Amitav Ghosh, who is about equally known as a novelist and an essayist, begins this terrifying book--really a "cri du coeur"-- by asking why anthropogenic climate change, the central crisis of our time, is nearly absent from contemporary fiction. This question initially struck me as odd and narrowly-focused and poorly reflective of the broader societal response to the problem. But he devotes most of the rest of the book to showing that the absence of climate change from fiction is indeed reflective of society's unwillingness to confront it at all. Why? Because of its scale, its pervasiveness, its dreadful implications for the future; the perfect conditions to trigger denial. Ghosh compares the texts of the 2016 Paris Agreement and Pope Francis' environmental encyclical "Laudato Si." Of the first, he writes: "The Agreement's rhetoric serves to clarify much that it leaves unsaid; namely, that its intention and the essence of what it has achieved, is to create yet another neo-liberal
frontier where corporations, entrepreneurs, and public officials will be able to join forces in enriching each other." He is much more sanguine about the encyclical, seeing it as a moral guidepost to effective action, if not a directly applicable one. But to what extent can moral force overcome entrenched interests, short-term vision, and institutionalized hypocrisy?
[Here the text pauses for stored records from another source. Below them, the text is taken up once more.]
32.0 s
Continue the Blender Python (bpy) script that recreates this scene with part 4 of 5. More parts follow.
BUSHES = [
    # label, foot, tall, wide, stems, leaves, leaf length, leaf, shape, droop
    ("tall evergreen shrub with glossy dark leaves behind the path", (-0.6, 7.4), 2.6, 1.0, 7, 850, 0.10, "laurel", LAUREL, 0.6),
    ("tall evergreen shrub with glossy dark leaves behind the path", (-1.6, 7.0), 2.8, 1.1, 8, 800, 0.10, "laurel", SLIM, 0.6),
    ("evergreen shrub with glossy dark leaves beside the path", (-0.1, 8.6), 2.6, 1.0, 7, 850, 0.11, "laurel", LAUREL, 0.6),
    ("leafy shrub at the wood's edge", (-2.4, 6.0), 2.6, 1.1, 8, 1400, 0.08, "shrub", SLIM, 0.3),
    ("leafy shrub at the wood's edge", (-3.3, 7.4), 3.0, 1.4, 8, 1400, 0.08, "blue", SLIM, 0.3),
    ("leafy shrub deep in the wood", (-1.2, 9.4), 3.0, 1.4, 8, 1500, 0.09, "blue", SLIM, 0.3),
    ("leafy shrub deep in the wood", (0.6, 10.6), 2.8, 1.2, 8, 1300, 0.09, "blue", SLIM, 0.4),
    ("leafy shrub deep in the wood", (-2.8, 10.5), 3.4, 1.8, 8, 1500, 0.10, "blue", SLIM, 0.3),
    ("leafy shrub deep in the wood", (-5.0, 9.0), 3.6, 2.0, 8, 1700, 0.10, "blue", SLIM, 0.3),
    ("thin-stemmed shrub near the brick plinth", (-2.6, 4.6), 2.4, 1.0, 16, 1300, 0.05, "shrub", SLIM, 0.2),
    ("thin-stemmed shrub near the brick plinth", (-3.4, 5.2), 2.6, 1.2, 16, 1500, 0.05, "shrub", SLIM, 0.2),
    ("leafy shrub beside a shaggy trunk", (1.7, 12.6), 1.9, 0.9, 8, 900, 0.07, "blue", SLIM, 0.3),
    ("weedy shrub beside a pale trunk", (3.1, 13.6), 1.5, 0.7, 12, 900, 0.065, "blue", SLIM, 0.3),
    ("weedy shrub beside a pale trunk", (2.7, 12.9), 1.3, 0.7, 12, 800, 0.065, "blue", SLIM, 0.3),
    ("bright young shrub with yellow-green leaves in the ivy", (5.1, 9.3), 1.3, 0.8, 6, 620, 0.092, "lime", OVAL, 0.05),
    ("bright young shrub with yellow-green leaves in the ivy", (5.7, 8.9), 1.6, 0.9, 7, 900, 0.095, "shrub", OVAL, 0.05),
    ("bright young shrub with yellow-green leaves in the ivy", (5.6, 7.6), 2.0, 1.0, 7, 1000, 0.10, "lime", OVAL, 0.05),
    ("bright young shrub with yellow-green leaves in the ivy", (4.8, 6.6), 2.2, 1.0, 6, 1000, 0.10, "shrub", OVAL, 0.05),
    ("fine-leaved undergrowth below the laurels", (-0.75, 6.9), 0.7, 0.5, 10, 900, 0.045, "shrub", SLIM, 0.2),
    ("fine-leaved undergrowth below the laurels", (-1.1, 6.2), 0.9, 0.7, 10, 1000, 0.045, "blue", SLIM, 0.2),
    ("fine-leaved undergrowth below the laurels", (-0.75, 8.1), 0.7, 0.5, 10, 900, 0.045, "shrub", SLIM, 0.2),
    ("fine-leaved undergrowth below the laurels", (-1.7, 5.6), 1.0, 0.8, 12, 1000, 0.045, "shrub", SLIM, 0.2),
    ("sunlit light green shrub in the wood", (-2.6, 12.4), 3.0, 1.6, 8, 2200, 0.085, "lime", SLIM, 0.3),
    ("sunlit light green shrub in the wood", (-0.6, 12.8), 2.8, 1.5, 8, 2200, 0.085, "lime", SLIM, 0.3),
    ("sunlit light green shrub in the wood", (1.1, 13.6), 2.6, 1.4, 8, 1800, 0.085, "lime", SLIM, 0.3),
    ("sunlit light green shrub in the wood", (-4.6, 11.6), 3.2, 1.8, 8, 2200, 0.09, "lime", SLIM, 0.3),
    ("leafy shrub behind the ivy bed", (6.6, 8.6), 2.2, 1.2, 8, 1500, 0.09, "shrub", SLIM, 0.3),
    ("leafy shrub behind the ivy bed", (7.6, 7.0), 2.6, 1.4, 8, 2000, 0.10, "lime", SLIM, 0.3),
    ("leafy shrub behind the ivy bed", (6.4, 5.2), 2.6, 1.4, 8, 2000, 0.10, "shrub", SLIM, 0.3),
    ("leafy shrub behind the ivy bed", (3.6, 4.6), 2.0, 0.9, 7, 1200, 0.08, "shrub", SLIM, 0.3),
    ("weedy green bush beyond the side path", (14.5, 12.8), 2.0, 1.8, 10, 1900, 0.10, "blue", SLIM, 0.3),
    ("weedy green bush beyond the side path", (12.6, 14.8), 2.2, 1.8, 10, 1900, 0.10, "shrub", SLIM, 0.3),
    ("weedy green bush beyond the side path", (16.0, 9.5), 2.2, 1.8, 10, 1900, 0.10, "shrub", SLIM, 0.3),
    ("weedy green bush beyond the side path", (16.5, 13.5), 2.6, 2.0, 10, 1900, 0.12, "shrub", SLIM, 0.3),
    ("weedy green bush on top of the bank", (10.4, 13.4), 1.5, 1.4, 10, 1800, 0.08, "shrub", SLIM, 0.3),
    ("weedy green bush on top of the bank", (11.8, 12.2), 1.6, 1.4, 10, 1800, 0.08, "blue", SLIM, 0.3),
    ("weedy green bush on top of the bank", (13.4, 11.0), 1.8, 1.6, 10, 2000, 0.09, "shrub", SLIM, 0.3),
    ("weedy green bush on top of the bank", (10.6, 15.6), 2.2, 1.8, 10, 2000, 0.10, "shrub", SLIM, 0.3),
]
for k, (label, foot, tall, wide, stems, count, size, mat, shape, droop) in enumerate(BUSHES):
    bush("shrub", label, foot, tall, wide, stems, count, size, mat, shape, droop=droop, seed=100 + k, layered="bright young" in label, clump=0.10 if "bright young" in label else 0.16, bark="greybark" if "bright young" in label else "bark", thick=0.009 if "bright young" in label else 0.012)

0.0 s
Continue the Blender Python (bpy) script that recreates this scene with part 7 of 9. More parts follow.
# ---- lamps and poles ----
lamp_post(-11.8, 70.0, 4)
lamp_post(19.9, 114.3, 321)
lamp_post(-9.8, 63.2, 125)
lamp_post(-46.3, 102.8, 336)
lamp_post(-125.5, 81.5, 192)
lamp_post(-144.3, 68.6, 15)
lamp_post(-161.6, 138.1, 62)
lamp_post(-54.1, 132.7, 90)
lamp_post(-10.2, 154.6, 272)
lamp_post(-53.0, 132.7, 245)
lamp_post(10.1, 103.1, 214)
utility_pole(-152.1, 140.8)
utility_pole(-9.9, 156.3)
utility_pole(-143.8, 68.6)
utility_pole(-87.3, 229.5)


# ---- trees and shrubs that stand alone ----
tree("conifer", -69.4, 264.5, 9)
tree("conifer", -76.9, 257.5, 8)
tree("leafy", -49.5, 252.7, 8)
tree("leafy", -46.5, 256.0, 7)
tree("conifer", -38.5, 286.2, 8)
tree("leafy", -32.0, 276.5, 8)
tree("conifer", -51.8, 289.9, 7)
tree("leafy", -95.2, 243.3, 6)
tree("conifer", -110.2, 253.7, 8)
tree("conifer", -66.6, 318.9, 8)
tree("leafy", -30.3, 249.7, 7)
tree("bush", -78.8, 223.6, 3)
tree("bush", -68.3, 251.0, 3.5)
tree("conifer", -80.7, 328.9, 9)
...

Two more observations: (1) This display of Ghosh's wide-ranging erudition encompasses many allusions unfamiliar to American readers. Because I teach tropical ecology I am familiar with the Sundurbans. I am not familiar with many of the South Asian writers and thinkers referenced here. I hope other readers will be motivated, as I am, to learn more about them. (2) On page 5 Ghosh refers to the Lake Nyos outgassing disaster, in which some 1700 people died. He says Lake Nyos is in the Congo. It's in Cameroon. The error has no impact on the message of the book, but it's annoying that it got through the editing process.